Words I have learned

We’re in your corner : nous sommes de ton côté
To overturn : annuler
Outcry : protestation
Gruesome : macabre
Blatant : flagrant
Hints of leniency : des indices de clémence
Mock : faux, simulé
Allegedly : soi-disant
To waive : renoncer à

Bibliography

Carlson, S.M., Zelazo, PH.D., & Faja, S. (2019). De la – aux – fonction.s executive.s : une synthèse neurocognitive et socioaffective en neurosciences cognitives et en psychologie du développement. Traduction Jérôme Alain Lapasset et Laura Bon. A.N.A.E., 160, 371-413 .
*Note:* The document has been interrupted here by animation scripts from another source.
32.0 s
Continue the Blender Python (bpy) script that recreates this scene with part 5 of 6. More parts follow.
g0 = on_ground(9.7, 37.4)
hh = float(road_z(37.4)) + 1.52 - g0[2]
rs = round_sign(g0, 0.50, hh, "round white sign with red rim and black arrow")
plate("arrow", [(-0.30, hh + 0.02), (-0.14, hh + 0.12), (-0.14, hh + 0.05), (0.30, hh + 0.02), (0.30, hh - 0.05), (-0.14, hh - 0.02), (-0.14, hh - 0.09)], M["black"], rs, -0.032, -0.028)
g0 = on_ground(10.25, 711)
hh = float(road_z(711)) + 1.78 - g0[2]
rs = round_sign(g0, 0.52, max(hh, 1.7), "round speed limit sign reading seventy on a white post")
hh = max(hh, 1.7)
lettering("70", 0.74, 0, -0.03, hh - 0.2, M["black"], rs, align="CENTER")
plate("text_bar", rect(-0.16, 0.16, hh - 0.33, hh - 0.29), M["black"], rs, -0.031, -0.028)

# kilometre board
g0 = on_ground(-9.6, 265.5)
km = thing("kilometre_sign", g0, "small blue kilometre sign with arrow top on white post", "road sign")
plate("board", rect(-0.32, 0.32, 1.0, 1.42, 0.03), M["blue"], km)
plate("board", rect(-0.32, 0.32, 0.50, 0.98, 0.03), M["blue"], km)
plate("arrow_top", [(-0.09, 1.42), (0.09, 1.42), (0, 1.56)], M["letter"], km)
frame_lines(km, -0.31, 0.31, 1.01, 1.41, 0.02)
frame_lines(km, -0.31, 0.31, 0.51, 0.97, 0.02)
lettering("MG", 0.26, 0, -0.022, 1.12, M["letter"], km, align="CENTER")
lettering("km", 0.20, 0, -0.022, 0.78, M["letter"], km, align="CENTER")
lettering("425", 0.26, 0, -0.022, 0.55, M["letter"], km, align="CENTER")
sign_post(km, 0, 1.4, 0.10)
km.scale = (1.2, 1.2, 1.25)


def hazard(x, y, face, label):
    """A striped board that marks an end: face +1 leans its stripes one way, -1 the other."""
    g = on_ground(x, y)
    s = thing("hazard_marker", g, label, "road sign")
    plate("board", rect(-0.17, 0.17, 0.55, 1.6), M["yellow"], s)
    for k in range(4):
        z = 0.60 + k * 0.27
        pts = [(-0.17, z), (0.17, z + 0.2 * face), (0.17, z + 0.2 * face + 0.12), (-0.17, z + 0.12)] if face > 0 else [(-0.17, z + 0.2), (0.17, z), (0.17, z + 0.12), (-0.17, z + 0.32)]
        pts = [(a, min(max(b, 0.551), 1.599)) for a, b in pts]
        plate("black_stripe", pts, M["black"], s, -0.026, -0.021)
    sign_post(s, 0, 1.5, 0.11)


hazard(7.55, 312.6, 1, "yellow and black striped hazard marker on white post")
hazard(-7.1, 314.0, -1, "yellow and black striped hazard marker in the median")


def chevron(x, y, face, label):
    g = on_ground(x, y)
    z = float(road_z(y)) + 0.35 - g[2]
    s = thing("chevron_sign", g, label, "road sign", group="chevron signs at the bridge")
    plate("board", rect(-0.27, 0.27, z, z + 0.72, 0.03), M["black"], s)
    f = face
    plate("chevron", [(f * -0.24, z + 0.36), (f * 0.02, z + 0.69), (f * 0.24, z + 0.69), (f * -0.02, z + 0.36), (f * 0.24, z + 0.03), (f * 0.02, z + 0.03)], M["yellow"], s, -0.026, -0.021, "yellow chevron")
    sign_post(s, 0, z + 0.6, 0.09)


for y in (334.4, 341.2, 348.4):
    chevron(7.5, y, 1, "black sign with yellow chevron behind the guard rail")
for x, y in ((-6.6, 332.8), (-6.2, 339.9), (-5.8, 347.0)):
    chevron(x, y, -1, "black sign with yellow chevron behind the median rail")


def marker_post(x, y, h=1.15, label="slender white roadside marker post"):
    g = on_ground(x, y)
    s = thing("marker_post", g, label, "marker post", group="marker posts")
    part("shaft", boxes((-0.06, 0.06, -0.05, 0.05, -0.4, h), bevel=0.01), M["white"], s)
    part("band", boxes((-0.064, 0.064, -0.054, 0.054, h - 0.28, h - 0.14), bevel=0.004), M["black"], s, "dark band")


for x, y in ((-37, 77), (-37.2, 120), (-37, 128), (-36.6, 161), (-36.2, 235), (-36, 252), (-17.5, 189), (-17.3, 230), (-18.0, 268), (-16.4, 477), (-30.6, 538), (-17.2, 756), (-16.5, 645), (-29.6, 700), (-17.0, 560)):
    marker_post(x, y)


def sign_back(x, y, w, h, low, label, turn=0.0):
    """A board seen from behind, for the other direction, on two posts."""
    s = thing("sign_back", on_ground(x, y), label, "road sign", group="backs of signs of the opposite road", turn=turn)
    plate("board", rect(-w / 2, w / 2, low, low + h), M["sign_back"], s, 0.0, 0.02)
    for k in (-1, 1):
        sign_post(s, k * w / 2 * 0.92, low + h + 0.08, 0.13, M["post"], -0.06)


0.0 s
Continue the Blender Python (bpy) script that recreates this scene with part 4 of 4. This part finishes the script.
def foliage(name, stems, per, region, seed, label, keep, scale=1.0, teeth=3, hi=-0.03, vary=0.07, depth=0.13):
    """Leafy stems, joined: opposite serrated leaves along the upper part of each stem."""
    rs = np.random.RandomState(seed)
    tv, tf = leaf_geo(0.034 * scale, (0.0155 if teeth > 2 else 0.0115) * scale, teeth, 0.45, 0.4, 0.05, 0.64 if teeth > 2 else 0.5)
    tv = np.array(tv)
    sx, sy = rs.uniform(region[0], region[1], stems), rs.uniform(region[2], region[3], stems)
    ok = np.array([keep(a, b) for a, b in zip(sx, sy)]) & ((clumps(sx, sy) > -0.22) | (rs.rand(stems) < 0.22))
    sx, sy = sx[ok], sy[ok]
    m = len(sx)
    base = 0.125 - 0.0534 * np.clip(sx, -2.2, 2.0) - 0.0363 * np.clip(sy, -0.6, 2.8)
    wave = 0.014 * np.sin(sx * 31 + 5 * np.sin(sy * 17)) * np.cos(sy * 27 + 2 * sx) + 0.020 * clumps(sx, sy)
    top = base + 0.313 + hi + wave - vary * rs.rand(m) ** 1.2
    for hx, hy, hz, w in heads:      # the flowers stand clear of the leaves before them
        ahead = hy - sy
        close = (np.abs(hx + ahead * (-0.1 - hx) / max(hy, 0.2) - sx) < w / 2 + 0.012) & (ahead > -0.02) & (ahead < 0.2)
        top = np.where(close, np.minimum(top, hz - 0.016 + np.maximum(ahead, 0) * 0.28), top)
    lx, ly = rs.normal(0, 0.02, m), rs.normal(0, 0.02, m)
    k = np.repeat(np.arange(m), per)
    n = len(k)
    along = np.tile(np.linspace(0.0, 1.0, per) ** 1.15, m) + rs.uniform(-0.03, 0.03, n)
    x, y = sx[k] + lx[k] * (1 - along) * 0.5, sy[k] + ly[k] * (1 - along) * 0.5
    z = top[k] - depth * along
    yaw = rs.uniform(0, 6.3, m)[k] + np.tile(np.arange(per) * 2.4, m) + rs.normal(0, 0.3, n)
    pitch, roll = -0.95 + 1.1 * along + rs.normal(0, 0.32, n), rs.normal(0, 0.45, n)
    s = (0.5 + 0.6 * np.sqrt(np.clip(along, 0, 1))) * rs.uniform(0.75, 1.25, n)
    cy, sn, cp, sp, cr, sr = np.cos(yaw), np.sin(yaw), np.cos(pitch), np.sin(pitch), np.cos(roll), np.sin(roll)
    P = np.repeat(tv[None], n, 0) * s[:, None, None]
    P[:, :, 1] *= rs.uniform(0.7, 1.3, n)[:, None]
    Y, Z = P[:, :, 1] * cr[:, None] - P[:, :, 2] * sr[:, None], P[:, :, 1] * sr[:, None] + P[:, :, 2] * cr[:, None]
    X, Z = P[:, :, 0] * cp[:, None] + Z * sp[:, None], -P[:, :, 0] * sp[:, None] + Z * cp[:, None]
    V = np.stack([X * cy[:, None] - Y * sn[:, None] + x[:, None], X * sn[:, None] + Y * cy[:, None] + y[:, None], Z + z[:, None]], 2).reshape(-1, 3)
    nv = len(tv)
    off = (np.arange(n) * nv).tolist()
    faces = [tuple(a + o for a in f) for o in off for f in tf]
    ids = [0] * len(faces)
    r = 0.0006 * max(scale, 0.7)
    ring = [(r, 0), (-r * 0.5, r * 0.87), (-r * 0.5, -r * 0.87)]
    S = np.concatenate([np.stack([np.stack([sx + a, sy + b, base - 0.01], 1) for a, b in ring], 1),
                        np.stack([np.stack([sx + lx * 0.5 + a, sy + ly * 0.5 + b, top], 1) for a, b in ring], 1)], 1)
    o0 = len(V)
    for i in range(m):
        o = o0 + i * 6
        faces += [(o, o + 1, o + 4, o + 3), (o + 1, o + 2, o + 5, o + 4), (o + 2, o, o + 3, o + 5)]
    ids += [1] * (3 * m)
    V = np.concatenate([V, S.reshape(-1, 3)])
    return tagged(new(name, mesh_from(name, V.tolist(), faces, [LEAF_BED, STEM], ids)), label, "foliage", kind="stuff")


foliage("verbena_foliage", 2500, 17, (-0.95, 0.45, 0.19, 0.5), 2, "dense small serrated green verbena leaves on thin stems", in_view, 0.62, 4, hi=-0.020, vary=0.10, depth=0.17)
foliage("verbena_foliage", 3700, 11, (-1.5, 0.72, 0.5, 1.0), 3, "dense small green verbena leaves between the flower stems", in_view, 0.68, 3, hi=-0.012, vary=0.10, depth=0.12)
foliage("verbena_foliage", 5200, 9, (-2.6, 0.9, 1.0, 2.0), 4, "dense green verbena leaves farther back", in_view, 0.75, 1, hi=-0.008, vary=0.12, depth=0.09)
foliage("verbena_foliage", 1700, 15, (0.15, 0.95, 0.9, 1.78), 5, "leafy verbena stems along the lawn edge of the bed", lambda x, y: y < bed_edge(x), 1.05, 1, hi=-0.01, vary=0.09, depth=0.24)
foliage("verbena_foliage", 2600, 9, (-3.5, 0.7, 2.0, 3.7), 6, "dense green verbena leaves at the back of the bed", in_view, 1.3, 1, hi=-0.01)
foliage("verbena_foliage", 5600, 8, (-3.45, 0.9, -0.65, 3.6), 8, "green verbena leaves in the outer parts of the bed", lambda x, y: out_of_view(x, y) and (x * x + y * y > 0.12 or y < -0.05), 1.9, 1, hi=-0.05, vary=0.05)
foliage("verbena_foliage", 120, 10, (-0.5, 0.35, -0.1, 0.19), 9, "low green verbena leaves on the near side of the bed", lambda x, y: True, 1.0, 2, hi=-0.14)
Kassin, S. M., Drizin, S. A., Grisso, T., Gudjonsson, G. H., Leo, R. A., & Redlich, A. D. (2010). Police-induced confessions: Risk factors and recommendations. Law and Human Behavior, 34(1), 3–38. https://doi.org/10.1007/s10979-009-9188-6

Malloy, L. C., Shulman, E. P., & Cauffman, E. (2014). Interrogations, confessions, and guilty pleas among serious adolescent offenders. Law and Human Behavior, 38(2), 181–193. https://doi.org/10.1037/lhb0000065

Steinberg, L. (2014). Age of opportunity: Lessons from the new science of adolescence. Houghton Mifflin Harcourt.